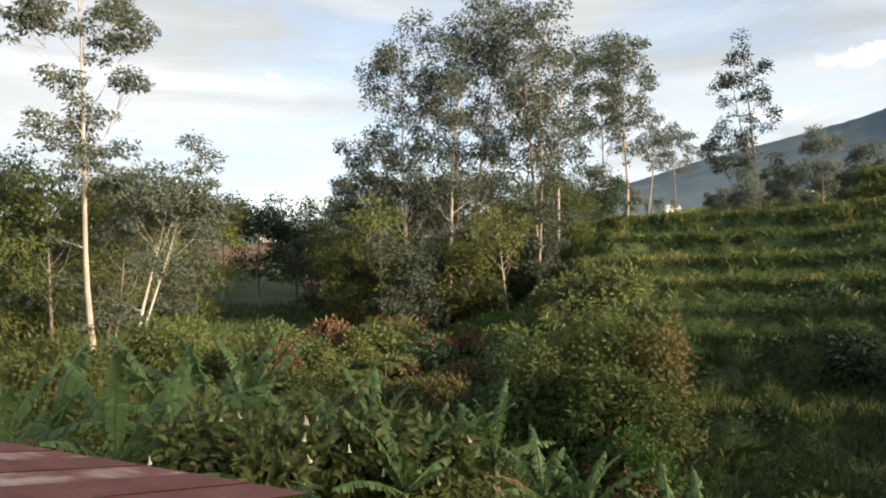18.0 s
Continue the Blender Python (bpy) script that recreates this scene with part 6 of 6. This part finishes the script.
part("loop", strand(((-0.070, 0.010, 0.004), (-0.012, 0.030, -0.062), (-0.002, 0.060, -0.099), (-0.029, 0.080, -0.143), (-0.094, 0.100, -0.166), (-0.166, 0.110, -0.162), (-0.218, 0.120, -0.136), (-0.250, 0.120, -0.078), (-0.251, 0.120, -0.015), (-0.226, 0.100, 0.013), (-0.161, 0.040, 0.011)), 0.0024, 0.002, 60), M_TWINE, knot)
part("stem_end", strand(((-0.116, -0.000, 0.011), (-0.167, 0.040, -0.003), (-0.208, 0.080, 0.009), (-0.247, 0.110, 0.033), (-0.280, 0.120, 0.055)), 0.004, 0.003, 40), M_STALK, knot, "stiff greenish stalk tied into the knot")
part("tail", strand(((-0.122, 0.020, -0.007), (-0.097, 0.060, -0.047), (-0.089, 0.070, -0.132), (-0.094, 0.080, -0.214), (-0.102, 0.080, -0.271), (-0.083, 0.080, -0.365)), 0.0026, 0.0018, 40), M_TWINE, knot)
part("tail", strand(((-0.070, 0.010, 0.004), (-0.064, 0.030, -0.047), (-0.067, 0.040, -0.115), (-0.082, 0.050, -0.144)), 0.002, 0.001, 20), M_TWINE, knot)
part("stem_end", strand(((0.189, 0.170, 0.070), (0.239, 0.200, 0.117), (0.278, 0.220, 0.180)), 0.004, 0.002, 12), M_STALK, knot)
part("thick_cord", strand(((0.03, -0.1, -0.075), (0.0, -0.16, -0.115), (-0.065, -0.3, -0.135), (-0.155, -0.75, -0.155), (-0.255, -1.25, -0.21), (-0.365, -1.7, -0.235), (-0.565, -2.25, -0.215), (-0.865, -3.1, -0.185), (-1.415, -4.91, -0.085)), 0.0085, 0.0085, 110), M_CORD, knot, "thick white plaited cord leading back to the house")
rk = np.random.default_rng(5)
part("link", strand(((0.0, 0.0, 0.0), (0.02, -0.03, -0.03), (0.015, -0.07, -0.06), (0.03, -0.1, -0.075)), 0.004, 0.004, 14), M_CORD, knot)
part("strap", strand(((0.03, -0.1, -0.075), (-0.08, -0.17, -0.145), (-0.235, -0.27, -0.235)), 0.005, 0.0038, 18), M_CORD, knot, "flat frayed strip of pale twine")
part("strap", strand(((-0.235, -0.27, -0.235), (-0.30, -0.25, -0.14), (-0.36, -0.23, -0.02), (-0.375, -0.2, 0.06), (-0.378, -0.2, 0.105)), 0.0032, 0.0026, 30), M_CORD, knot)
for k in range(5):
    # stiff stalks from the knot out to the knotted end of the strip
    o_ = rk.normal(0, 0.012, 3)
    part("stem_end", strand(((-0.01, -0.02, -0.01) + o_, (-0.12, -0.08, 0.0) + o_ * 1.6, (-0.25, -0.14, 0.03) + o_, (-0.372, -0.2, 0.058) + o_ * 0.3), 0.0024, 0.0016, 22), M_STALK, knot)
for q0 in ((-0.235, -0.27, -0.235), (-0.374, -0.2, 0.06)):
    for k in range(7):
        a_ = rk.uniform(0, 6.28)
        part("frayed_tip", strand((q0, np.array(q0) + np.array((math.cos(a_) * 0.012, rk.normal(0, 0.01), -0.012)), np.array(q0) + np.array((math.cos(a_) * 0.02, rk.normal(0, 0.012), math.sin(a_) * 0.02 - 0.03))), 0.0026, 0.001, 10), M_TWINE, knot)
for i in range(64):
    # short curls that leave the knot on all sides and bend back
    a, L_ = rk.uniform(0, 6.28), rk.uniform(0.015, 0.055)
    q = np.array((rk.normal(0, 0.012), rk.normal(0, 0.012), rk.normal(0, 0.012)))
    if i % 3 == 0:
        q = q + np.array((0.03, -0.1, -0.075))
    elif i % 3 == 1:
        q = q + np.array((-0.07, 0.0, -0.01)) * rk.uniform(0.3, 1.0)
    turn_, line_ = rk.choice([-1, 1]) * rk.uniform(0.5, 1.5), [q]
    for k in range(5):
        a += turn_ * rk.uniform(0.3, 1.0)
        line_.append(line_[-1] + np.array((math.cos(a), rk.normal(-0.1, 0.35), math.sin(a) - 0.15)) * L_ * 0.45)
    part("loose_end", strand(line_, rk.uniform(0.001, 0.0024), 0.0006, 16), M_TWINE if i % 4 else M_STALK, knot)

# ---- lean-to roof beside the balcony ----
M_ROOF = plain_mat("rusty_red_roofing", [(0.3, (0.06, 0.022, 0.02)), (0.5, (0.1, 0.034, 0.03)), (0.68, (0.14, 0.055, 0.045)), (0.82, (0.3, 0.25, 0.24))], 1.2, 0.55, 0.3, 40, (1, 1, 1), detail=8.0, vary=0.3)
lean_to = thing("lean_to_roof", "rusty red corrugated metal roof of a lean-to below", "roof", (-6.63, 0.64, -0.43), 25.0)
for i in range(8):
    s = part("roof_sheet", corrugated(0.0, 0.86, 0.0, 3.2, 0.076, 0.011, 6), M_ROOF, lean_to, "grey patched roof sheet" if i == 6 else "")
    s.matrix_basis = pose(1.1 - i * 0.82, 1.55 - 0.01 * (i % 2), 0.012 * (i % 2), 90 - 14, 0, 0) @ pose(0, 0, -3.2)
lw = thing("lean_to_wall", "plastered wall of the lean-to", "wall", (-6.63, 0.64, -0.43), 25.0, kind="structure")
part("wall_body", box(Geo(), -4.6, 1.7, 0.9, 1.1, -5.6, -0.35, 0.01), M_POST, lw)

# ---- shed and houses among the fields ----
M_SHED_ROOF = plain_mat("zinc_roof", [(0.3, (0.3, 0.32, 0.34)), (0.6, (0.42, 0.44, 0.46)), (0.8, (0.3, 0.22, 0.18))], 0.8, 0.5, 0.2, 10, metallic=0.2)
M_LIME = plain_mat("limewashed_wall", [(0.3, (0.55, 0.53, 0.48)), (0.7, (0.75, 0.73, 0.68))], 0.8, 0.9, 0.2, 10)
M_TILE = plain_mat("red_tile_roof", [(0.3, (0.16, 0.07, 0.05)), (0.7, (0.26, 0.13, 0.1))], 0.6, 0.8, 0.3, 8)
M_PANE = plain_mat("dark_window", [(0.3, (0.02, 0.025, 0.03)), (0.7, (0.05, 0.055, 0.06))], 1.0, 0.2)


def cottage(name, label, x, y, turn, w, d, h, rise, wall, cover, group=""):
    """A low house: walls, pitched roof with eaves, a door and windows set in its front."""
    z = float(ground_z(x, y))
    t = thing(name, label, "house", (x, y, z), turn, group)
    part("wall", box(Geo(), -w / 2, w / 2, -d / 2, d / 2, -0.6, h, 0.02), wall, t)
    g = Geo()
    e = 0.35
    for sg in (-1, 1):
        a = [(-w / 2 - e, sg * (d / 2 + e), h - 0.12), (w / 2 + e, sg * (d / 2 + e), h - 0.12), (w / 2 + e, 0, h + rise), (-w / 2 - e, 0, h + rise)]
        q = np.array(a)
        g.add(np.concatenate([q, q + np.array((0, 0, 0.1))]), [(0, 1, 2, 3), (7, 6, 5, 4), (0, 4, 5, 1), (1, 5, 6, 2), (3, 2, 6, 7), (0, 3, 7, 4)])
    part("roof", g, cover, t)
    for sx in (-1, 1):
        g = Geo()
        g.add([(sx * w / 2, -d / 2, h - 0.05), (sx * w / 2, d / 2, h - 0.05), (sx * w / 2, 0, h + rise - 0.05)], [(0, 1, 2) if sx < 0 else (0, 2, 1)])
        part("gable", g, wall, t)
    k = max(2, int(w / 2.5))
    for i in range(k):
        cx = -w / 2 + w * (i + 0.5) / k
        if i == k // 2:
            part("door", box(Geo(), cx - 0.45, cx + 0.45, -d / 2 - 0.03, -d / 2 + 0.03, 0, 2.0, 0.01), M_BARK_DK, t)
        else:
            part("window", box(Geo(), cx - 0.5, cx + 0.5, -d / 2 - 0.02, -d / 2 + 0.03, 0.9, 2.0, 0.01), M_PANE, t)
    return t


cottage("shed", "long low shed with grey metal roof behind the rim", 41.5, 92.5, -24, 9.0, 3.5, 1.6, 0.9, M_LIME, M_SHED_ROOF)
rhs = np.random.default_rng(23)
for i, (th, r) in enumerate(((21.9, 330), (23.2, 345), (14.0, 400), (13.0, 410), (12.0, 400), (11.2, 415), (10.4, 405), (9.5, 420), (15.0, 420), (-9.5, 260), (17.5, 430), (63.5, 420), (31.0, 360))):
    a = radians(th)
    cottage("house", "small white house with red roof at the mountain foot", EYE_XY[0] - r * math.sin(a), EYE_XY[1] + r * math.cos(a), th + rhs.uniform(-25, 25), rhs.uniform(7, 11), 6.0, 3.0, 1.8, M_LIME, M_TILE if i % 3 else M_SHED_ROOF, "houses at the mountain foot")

■ ■ ■ ■ ■ ■ ■

_TASK TO CARRY OUT_
State the count of lines in the data holding the word "that", adding nothing to it.

_THE ANSWER_
2